Olga Inês Tessari – Essa lei interfere na educação que os pais dão aos filhos. É óbvio que, se existem pais que agridem, temos de proteger a criança. Mas é um exagero proibir o pai de dar uma palmadinha, para colocar limite, nas situações em que falar não adianta mais ou quando a criança não entende o sentido das palavras, até por causa da idade. Muitas vezes, uma palmadinha na mão para entender que não se pode fazer alguma coisa é o suficiente para resolver. Temos de conter a violência, é claro, do pai que descarrega suas neuroses e raivas no filho. 

ZH – A senhora acredita que a lei trata de forma igual pais que agem de forma diferente? 
Olga Tessari – Exatamente.A lei nivela por baixo. Se observamos qualquer ação violenta de um pai contra a criança, temos a obrigação de denunciar. Não precisamos de lei nova. 

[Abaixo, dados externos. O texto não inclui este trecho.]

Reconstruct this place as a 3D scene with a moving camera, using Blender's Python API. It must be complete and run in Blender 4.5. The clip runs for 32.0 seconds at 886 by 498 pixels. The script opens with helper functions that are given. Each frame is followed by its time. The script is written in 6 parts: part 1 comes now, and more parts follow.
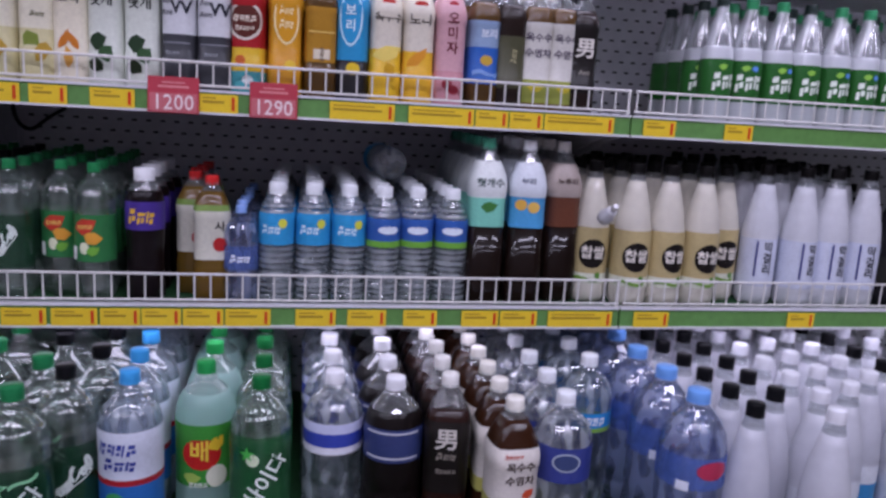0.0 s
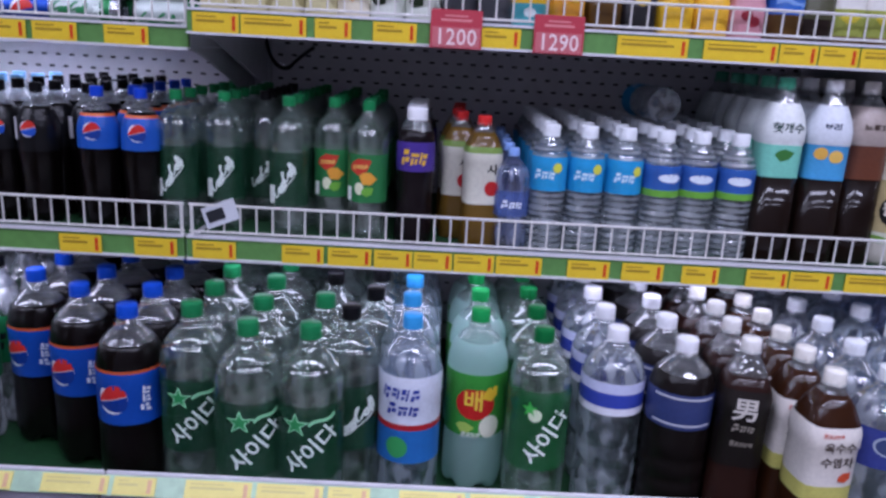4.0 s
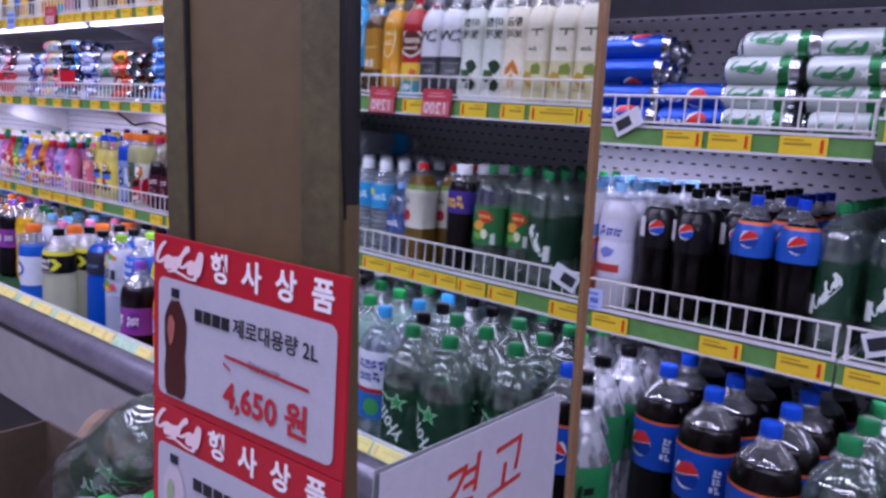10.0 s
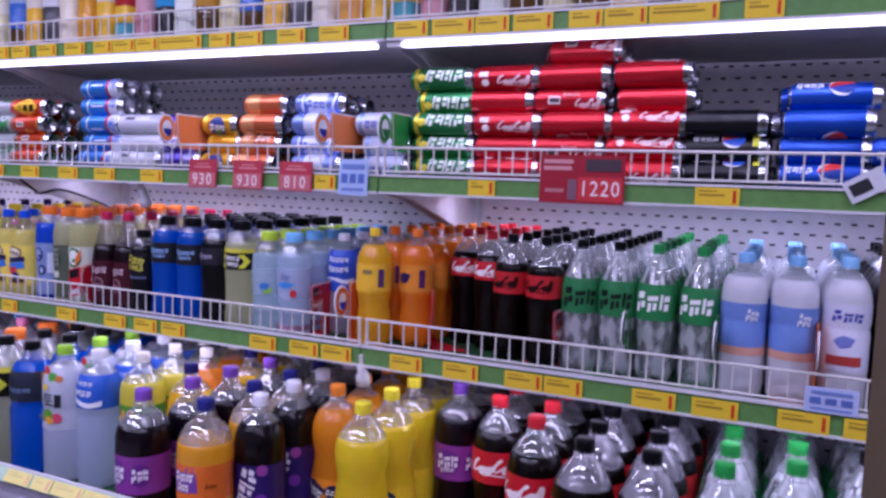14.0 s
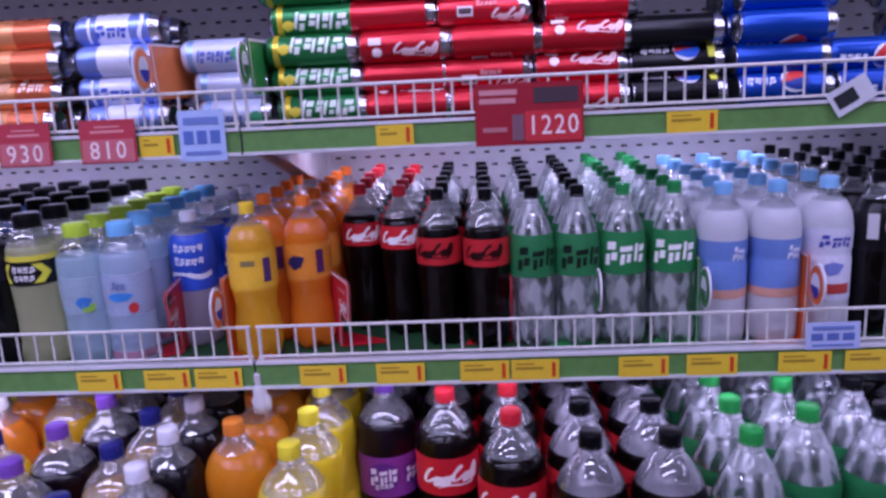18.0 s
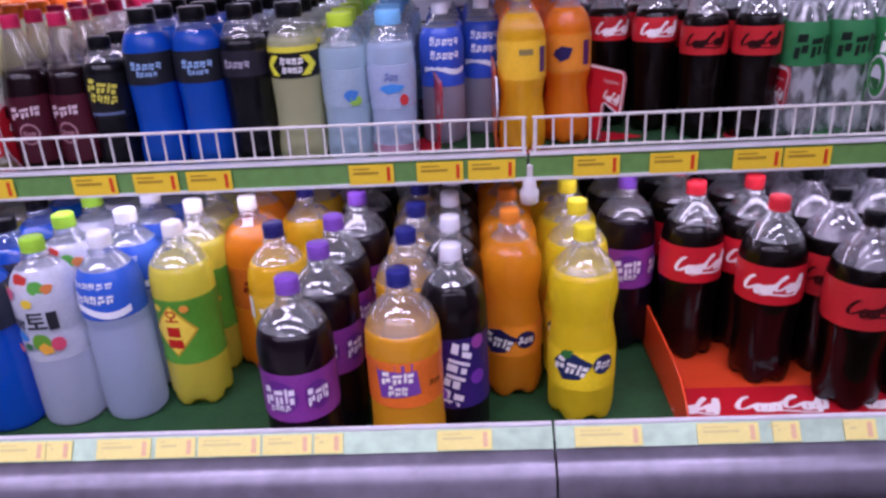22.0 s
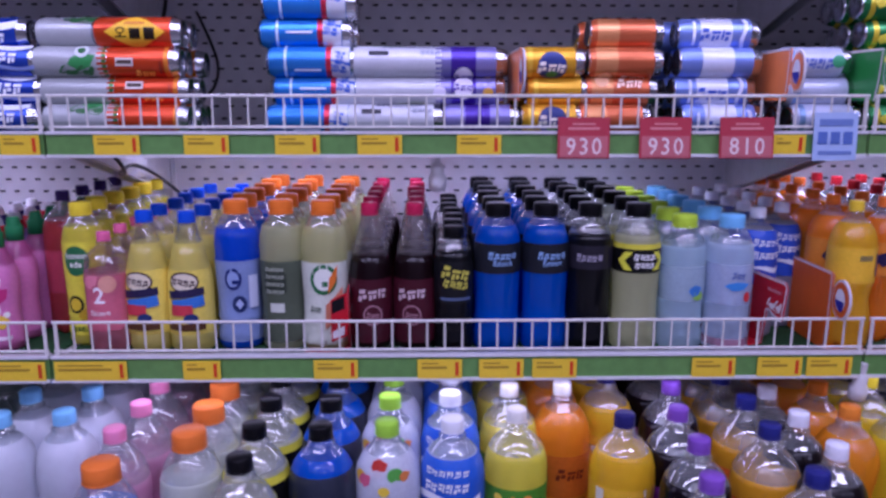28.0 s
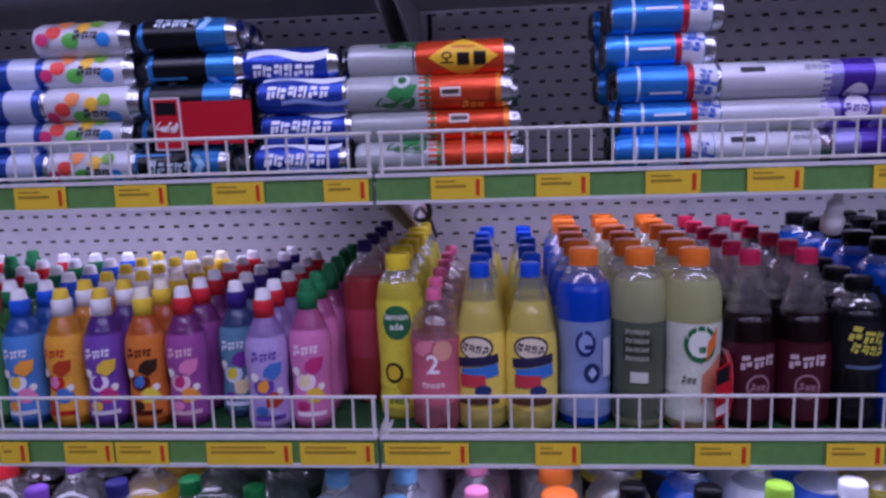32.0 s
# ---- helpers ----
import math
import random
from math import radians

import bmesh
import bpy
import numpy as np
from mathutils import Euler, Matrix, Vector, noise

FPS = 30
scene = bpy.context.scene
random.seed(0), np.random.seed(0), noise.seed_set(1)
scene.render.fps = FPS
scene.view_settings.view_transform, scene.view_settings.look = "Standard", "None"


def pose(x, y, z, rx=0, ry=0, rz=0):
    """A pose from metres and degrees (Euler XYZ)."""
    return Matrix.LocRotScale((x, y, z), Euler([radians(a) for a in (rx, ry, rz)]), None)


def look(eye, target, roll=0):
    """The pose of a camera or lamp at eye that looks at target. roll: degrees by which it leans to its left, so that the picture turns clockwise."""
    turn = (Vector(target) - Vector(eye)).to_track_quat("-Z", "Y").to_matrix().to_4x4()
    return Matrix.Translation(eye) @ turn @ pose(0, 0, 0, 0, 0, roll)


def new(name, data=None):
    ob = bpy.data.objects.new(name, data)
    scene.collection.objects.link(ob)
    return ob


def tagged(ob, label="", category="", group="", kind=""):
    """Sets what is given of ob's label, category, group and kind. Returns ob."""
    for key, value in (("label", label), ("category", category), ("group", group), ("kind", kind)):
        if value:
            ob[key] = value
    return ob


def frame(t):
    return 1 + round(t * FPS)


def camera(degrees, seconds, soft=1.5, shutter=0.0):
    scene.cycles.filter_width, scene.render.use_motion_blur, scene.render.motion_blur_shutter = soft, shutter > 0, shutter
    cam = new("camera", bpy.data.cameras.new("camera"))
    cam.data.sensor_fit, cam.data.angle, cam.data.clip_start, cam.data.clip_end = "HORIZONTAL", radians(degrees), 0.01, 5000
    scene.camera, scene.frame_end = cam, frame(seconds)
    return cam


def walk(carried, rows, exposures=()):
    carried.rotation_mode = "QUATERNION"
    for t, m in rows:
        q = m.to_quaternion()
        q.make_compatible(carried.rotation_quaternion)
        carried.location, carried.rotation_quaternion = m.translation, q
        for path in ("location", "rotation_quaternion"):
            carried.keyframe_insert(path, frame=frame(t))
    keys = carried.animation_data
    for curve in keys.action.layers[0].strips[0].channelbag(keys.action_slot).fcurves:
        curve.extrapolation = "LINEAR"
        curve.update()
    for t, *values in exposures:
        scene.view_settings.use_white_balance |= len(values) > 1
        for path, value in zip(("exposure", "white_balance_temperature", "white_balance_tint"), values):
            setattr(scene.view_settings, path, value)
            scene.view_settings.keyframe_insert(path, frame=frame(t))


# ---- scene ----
cam = camera(60.9, 32.0, 2.8)
PATH = [
    (0, (-0.005, 0.05, 1.27), (0.376, 1.978, 0.9), 3.4),
    (0.5, (-0.033, 0.068, 1.26), (0.311, 1.998, 0.863), 3.4),
    (1, (-0.053, 0.084, 1.247), (0.249, 2.016, 0.826), 3.5),
    (1.5, (-0.078, 0.103, 1.242), (0.18, 2.032, 0.781), 3.5),
    (2, (-0.103, 0.118, 1.238), (0.119, 2.045, 0.75), 3.5),
    (2.5, (-0.13, 0.131, 1.237), (0.045, 2.057, 0.726), 3.5),
    (4.5, (-0.241, 0.148, 1.237), (-0.289, 2.079, 0.718), 3.1),
    (5, (-0.264, 0.154, 1.236), (-0.401, 2.083, 0.729), 3.1),
    (5.5, (-0.284, 0.165, 1.231), (-0.54, 2.09, 0.753), 3.2),
    (6, (-0.286, 0.183, 1.23), (-0.678, 2.091, 0.776), 3.1),
    (6.5, (-0.283, 0.201, 1.225), (-0.846, 2.074, 0.808), 3.2),
    (7, (-0.274, 0.213, 1.236), (-0.999, 2.031, 0.822), 3.2),
    (7.5, (-0.271, 0.217, 1.22), (-1.158, 1.968, 0.839), 3.6),
    (8, (-0.266, 0.215, 1.216), (-1.291, 1.892, 0.846), 3.6),
    (8.5, (-0.279, 0.203, 1.218), (-1.424, 1.802, 0.853), 3.8),
    (9, (-0.296, 0.185, 1.221), (-1.536, 1.713, 0.865), 3.9),
    (9.5, (-0.35, 0.153, 1.219), (-1.59, 1.687, 0.89), 4.0),
    (10, (-0.403, 0.12, 1.22), (-1.639, 1.661, 0.907), 3.6),
    (10.5, (-0.476, 0.075, 1.226), (-1.691, 1.634, 0.918), 3.3),
    (11, (-0.542, 0.039, 1.222), (-1.736, 1.618, 0.938), 2.9),
    (11.5, (-0.628, 0.022, 1.219), (-1.796, 1.623, 0.947), 2.8),
    (12, (-0.722, 0.036, 1.213), (-1.871, 1.654, 0.965), 3.0),
    (12.5, (-0.838, 0.06, 1.236), (-1.929, 1.717, 0.989), 2.8),
    (13, (-0.934, 0.071, 1.243), (-1.944, 1.782, 1.012), 2.8),
    (13.5, (-1.023, 0.09, 1.251), (-1.933, 1.857, 1.031), 2.3),
    (14, (-1.096, 0.1, 1.24), (-1.919, 1.914, 1.059), 1.9),
    (14.5, (-1.176, 0.1, 1.243), (-1.896, 1.96, 1.093), 1.3),
    (16.5, (-1.389, 0.184, 1.283), (-1.74, 2.144, 1.098), -1.7),
    (17, (-1.425, 0.249, 1.317), (-1.687, 2.214, 1.055), -2.8),
    (17.5, (-1.441, 0.3, 1.281), (-1.646, 2.267, 0.988), -3.0),
    (18, (-1.474, 0.326, 1.303), (-1.588, 2.272, 0.857), -2.9),
    (18.5, (-1.493, 0.331, 1.289), (-1.56, 2.259, 0.761), -2.8),
    (19, (-1.527, 0.327, 1.273), (-1.554, 2.243, 0.7), -2.8),
    (19.5, (-1.575, 0.32, 1.264), (-1.586, 2.22, 0.64), -2.9),
    (20, (-1.628, 0.309, 1.264), (-1.647, 2.19, 0.587), -3.1),
    (20.5, (-1.709, 0.297, 1.254), (-1.725, 2.162, 0.532), -2.7),
    (21, (-1.774, 0.279, 1.246), (-1.81, 2.131, 0.493), -2.8),
    (21.5, (-1.844, 0.261, 1.232), (-1.895, 2.107, 0.465), -2.7),
    (22, (-1.887, 0.268, 1.23), (-1.962, 2.103, 0.44), -3.0),
    (22.5, (-1.927, 0.293, 1.231), (-2.024, 2.122, 0.427), -3.3),
    (23, (-1.962, 0.326, 1.233), (-2.073, 2.15, 0.42), -3.5),
    (23.5, (-2.0, 0.361, 1.231), (-2.122, 2.181, 0.412), -3.6),
    (24, (-2.035, 0.374, 1.222), (-2.157, 2.202, 0.42), -3.3),
    (24.5, (-2.077, 0.38, 1.221), (-2.198, 2.213, 0.431), -3.0),
    (25, (-2.126, 0.377, 1.22), (-2.236, 2.222, 0.455), -2.7),
    (25.5, (-2.202, 0.37, 1.228), (-2.272, 2.233, 0.504), -2.0),
    (26, (-2.261, 0.354, 1.247), (-2.306, 2.233, 0.565), -1.6),
    (26.5, (-2.316, 0.325, 1.262), (-2.337, 2.232, 0.659), -1.1),
    (28.5, (-2.474, 0.246, 1.308), (-2.432, 2.216, 0.965), 0.1),
    (29, (-2.507, 0.256, 1.32), (-2.488, 2.234, 1.026), -0.2),
    (29.5, (-2.562, 0.278, 1.334), (-2.574, 2.261, 1.07), -0.6),
    (30, (-2.631, 0.312, 1.332), (-2.668, 2.298, 1.092), -1.0),
    (30.5, (-2.707, 0.362, 1.327), (-2.781, 2.346, 1.092), -1.4),
    (31, (-2.761, 0.395, 1.324), (-2.866, 2.377, 1.077), -1.7),
    (31.5, (-2.806, 0.42, 1.315), (-2.94, 2.396, 1.039), -1.9),
    (32, (-2.832, 0.429, 1.305), (-2.997, 2.395, 0.981), -1.9),
]
walk(cam, [(t, look(eye, target, roll)) for t, eye, target, roll in PATH],
     [(0.0, -1.12, 5950, 30), (1.0, -1.12, 5900, 30), (2.5, -0.87, 5800, 27), (5.0, -0.9, 5550, 28), (6.0, -0.65, 5650, 30), (8.0, -0.75, 5600, 34), (10.0, -0.89, 5600, 40), (11.0, -0.94, 5750, 42), (13.0, -0.99, 5750, 49), (14.5, -1.09, 5450, 46), (17.0, -1.51, 5400, 57), (18.0, -1.16, 5400, 53), (19.0, -0.76, 5650, 46), (23.0, -0.86, 5950, 47), (26.0, -1.16, 5600, 49), (29.0, -1.39, 5350, 51), (30.5, -1.64, 5400, 50), (32.0, -1.79, 5450, 49)])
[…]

ZH – A senhora entende que a palmada pode ser educativa? 
Olga Tessari – Todo mundo levou palmada na infância e nem por isso virou uma pessoa violenta e traumatizada. A palmada pode ser educativa, quando usada com parcimônia e depois que se esgotaram todos os argumentos. Não é violência. Tem de permitir isso quando for estritamente necessário, o que não significa dar palmada em qualquer caso. 

ZH – Proibir a palmada e punir os pais pode criar problemas dentro da família? 
Olga Tessari – Sim. Estamos criando a ditadura das crianças. Elas podem tudo, e os pais não podem nada. Os pais não vão mais poder educar direito os filhos. As crianças vão poder fazer o que querem e vão aprender que podem tudo. O que vai ser delas no futuro, quando depararem com realidade diferente fora de casa?